Kontaminasi Jamur di Fasilitas Farmasi
Jamur dan ragi dilaporkan sering ditemukan di ruang bersih, ruang pendingin, dan area terkendali farmasi. Kenaikan suhu lingkungan dan masuknya jamur dari barang-barang yang dibawa ke dalam ruang bersih telah memicu peningkatan kontaminasi di beberapa perusahaan farmasi dan vaksin di Eropa.
Menurut Ahmed dkk., berdasarkan data dari FDA mengenai penarikan lebih dari 100 produk farmasi antara tahun 2000 dan 2010, “jamur ditemukan pada 21 persen produk.” Dalam tiga tahun terakhir (sejak 2023), beberapa obat juga telah ditarik dari pasar karena kontaminasi jamur.

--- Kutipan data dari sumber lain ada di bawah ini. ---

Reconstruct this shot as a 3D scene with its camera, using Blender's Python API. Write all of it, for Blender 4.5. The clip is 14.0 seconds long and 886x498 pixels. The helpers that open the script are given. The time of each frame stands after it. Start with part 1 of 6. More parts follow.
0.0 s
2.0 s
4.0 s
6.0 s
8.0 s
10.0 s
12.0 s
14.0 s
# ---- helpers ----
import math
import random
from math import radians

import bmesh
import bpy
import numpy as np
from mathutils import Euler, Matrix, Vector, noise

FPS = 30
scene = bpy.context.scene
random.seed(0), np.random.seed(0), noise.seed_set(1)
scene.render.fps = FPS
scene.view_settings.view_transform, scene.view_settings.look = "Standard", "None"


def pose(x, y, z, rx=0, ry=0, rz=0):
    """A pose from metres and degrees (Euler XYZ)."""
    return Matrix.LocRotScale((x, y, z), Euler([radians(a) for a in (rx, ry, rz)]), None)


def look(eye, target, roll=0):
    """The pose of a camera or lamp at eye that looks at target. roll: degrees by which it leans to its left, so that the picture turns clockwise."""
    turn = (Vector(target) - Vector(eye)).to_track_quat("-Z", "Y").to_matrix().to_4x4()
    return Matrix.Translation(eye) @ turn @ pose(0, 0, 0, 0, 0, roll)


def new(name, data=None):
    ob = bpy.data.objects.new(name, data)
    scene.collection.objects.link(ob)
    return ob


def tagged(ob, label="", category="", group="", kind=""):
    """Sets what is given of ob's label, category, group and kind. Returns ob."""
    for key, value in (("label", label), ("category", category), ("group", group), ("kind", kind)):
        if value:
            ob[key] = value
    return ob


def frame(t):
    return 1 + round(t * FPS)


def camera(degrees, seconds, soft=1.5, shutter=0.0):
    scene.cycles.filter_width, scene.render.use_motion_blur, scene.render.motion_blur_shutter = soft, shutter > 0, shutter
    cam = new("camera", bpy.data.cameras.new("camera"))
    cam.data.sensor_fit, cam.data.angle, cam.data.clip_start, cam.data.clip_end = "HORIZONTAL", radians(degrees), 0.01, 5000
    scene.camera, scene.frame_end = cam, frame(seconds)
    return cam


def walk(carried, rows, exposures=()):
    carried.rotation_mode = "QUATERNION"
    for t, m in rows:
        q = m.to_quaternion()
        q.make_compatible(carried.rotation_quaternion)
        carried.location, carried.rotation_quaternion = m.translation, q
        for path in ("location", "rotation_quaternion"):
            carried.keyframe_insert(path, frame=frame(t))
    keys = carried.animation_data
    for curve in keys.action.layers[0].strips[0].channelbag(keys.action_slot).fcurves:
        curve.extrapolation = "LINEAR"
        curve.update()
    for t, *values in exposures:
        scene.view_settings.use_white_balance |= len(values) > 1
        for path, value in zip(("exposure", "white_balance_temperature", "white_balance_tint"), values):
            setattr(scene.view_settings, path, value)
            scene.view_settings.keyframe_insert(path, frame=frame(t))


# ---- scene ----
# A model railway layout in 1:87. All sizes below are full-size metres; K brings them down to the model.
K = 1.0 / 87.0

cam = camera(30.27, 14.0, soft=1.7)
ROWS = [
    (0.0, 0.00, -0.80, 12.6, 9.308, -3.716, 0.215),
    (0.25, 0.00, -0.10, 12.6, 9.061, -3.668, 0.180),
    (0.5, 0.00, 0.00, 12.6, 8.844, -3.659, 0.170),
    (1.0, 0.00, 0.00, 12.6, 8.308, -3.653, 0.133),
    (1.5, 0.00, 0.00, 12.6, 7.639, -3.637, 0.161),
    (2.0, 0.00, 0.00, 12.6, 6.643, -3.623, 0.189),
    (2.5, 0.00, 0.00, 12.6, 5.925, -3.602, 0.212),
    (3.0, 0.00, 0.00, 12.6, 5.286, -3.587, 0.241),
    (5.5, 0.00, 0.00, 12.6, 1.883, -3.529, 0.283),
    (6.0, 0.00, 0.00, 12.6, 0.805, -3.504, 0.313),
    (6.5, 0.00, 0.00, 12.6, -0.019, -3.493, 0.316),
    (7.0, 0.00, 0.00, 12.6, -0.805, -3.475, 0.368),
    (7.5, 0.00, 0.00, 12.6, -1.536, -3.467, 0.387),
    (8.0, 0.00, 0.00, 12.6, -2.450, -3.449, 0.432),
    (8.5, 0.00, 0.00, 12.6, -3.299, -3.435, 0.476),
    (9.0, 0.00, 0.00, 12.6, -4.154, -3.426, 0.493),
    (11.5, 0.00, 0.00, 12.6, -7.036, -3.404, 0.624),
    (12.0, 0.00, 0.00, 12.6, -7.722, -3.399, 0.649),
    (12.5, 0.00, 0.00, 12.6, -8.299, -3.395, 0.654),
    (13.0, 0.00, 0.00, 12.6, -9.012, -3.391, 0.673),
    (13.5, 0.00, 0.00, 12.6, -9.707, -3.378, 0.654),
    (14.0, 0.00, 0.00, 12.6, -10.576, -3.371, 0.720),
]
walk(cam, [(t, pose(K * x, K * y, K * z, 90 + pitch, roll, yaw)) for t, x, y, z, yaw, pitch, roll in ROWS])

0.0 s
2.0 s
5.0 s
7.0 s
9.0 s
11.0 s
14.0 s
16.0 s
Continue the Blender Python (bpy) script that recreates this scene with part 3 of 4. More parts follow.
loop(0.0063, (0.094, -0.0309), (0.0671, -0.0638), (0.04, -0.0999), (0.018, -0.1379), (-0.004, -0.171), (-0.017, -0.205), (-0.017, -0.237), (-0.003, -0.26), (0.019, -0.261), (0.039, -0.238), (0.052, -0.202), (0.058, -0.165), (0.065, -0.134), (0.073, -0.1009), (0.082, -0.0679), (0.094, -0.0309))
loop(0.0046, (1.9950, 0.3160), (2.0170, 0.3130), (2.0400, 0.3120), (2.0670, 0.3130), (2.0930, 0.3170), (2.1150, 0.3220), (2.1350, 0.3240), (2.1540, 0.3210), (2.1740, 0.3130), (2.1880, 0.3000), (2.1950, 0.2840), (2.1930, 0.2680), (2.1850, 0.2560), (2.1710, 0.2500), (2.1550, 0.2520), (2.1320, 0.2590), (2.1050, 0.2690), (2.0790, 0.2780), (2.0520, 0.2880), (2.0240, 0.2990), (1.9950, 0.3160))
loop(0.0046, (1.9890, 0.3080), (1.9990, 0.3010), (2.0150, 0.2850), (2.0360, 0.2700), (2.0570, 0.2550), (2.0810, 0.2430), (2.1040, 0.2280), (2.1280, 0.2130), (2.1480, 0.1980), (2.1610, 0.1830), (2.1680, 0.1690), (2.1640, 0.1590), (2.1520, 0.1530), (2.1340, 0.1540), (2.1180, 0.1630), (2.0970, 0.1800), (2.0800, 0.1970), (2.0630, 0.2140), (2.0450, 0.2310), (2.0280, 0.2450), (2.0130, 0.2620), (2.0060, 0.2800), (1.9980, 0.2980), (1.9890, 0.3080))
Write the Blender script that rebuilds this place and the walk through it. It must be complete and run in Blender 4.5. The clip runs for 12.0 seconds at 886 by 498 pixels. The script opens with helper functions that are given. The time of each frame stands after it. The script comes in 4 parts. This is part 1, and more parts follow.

Sebuah kasus dari 2021 menyoroti kontaminasi obat antimikroba untuk persiapan kulit praoperasi oleh Aspergillus penicilloides, yang disebabkan oleh kondisi penyimpanan yang tidak sesuai. Kasus serupa pada tahun 2013 melibatkan suntikan steroid yang mengandung metilprednisolon asetat, menyebabkan 55 kasus meningitis jamur yang fatal.
Pencegahan Kontaminasi Produk Obat
Penulis menekankan bahwa karena tantangan dalam mengidentifikasi jamur, “pemeriksaan jamur oleh otoritas untuk pengendalian kualitas mikroba masih terbatas.” Beberapa metode diagnostik yang disebutkan termasuk Fourier Transform Infrared (FTIR), Surface-Enhanced Raman Scattering (SERS), Solid Phase Cytometry (SPC), Resonansi Magnetik Nuklir (NMR), biosensor, dan nanoteknologi.
Ahmed dkk. menyatakan bahwa “nanoteknologi dapat membantu memperbaiki praktik diagnostik jamur saat ini, karena deteksi yang cepat dan akurat diperlukan untuk menentukan tindakan perbaikan yang tepat.”
Secara keseluruhan, mengingat dampak serius dari kontaminasi jamur pada obat-obatan, Ahmed dkk. menekankan bahwa “hanya barang yang telah memenuhi standar normatif yang terverifikasi yang harus digunakan dalam operasi desinfeksi dan antiseptik.”